In 1718 Sir James took a large house on Covent Garden Piazza, and in 1725 he built Thornhill House in the south of Stalbridge, near Sturminster Newton, Dorset. He probably designed this house himself in the Palladian manner.
In 1711, Thornhill was one of the 12 original directors of Sir Godfrey Kneller’s academy at Great Queen Street, London. In 1716, he succeeded Kneller as Governor there and held the post until 1720. He then established his own private drawing school at Covent Garden, but this was soon closed. In October 1720, Louis Cheron and John Vanderbank opened another academy in an old Presbyterian meeting house in St. Martin's Lane, which survived a few years. One of the subscribers was William Hogarth. In November 1724, Thornhill made a second attempt to establish a new free academy in his private house at Covent Garden. This was more successful, and Hogarth must have been a member from the beginning. On 23rd March 1729, Hogarth married Sir James' daughter Jane.

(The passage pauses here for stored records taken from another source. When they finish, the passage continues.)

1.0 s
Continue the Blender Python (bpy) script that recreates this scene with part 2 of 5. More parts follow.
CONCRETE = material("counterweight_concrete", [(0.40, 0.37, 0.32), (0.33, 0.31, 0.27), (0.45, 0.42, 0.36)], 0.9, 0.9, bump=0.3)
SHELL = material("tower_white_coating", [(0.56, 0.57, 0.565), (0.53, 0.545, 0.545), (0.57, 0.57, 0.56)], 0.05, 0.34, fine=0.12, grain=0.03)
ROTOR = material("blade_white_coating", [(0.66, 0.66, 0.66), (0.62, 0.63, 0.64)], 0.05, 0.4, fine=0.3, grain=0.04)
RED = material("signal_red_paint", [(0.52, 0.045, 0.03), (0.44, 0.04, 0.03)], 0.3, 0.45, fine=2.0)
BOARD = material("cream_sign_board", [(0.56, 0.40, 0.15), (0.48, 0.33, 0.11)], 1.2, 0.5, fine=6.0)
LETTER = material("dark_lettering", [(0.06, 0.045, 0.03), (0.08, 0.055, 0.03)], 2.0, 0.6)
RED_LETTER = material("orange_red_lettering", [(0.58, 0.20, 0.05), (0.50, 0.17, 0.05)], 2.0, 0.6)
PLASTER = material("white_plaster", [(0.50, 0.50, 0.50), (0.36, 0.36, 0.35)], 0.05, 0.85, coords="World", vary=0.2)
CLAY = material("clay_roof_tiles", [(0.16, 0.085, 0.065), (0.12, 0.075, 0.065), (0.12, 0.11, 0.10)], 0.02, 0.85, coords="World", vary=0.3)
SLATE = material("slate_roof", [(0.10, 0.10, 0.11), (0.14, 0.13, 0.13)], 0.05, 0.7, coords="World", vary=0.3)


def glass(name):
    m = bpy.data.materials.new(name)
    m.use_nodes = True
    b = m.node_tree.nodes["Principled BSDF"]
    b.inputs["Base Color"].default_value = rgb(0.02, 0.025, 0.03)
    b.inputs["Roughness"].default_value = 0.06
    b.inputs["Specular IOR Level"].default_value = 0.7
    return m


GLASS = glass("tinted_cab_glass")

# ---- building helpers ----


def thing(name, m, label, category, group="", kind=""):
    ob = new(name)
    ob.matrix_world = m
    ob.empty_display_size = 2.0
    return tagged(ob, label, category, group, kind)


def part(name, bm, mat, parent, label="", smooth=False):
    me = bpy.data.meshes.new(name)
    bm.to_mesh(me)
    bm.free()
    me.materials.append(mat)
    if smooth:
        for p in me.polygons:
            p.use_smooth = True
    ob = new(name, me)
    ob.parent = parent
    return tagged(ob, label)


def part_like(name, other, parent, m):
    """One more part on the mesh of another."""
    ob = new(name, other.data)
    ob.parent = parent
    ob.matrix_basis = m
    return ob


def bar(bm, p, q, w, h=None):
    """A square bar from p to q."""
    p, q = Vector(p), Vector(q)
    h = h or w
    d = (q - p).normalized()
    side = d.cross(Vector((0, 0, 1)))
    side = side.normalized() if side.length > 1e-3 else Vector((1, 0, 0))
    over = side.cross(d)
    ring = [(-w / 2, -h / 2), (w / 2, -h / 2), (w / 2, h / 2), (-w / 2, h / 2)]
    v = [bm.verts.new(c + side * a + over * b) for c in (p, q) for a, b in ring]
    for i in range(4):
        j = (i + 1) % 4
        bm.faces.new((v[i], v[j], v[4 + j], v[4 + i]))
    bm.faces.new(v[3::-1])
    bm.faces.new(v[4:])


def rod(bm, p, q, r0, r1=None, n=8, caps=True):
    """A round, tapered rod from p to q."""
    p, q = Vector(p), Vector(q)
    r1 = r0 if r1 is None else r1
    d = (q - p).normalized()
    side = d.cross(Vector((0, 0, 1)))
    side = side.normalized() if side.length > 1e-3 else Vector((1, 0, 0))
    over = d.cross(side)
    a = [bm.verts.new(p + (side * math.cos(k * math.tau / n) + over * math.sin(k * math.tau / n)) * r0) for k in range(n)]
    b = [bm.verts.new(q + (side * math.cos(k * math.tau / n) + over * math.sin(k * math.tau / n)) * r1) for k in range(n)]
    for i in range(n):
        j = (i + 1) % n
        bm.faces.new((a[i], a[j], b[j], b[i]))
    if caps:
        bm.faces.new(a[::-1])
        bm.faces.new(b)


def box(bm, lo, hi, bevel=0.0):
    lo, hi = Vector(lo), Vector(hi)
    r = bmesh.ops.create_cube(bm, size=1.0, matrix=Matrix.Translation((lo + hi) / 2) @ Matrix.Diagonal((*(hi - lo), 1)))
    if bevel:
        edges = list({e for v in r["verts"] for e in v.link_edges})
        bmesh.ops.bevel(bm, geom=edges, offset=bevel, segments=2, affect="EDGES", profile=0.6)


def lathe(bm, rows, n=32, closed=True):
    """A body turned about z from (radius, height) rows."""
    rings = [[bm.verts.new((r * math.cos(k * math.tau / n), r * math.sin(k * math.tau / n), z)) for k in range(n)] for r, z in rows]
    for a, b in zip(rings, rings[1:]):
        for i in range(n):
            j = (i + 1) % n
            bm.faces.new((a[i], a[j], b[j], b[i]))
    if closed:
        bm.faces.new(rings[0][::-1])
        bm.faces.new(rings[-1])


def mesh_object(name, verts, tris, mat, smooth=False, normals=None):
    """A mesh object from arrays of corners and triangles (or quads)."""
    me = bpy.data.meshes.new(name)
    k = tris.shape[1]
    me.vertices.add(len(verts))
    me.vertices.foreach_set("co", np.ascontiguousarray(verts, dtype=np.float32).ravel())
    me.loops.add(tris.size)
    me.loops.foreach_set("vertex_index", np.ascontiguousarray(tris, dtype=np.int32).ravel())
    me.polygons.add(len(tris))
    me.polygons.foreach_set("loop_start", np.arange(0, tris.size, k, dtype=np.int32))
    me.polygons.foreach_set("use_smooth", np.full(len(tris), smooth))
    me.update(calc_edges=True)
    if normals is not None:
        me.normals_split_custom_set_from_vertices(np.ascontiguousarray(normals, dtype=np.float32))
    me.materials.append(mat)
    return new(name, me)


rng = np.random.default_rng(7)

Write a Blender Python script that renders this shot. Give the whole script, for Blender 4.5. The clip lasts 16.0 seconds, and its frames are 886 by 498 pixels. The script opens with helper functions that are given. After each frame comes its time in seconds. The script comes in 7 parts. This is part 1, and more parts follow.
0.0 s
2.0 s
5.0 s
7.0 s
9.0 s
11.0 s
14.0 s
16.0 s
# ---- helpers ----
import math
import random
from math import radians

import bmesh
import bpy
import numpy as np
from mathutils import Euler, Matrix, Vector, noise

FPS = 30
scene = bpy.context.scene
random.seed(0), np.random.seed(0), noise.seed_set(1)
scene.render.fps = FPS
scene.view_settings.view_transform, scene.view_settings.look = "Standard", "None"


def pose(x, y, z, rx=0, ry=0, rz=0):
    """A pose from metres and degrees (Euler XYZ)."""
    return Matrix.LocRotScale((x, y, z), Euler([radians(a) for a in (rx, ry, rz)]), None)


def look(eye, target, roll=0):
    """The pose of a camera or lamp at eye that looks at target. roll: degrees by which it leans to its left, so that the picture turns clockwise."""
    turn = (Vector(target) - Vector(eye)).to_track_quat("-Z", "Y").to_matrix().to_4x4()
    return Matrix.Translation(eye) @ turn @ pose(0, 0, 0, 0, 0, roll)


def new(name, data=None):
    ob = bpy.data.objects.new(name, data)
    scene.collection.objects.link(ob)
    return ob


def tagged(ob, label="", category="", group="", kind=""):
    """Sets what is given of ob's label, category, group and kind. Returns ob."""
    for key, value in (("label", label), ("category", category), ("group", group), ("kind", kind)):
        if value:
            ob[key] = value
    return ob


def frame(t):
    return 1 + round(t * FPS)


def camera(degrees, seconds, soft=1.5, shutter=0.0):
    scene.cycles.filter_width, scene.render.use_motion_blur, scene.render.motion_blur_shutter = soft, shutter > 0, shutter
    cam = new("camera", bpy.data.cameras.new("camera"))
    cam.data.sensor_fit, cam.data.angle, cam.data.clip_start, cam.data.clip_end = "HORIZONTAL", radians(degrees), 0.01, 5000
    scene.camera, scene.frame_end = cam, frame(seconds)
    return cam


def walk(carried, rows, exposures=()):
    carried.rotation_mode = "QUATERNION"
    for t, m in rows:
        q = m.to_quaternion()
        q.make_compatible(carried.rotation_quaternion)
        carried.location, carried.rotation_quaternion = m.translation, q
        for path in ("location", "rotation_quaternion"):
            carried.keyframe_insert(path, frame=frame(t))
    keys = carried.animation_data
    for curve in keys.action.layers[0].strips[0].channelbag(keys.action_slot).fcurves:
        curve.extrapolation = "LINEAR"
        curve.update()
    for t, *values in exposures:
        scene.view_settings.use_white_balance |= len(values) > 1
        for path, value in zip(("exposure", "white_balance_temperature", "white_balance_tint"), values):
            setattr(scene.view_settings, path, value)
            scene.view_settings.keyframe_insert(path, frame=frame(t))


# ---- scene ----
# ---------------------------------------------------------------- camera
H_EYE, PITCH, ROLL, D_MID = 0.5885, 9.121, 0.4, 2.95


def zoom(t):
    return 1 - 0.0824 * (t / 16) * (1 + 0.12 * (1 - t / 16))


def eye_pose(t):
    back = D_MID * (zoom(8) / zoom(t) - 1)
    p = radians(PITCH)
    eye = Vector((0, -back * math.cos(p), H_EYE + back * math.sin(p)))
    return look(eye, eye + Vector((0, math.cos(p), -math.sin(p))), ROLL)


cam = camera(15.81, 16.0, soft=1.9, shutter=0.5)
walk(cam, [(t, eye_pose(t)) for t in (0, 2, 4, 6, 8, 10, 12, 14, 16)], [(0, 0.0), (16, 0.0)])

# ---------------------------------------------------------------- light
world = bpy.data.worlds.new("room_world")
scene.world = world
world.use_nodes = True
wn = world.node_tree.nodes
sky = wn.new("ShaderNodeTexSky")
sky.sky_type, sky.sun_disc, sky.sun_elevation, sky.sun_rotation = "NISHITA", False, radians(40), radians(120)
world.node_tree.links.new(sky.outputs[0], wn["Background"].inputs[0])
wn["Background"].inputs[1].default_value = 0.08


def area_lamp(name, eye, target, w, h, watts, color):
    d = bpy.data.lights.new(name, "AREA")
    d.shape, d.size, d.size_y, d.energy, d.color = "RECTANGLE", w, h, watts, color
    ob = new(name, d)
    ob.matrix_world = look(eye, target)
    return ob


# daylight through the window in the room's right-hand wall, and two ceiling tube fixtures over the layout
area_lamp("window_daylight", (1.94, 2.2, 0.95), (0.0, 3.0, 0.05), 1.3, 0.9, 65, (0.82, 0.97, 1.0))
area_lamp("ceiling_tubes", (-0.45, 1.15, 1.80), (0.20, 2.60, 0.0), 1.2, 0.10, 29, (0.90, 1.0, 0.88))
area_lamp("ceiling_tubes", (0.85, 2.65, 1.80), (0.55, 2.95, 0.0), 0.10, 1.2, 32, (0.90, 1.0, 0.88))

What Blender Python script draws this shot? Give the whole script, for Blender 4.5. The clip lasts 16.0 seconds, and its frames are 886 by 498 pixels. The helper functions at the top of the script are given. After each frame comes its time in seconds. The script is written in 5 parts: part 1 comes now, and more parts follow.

At the end of his life Thornhill received no further major commissions. So he began to copy the Raphael Cartoons at Hampton Court. Apart from full-size copies, completed in 1731, he made 162 smaller studies of heads, hands and feet intending to publish them in printed form for the use of art students, but his death left this work unfinished. The original small wash designs of details of the Raphael Cartoons are now kept in the Victoria and Albert Museum, London.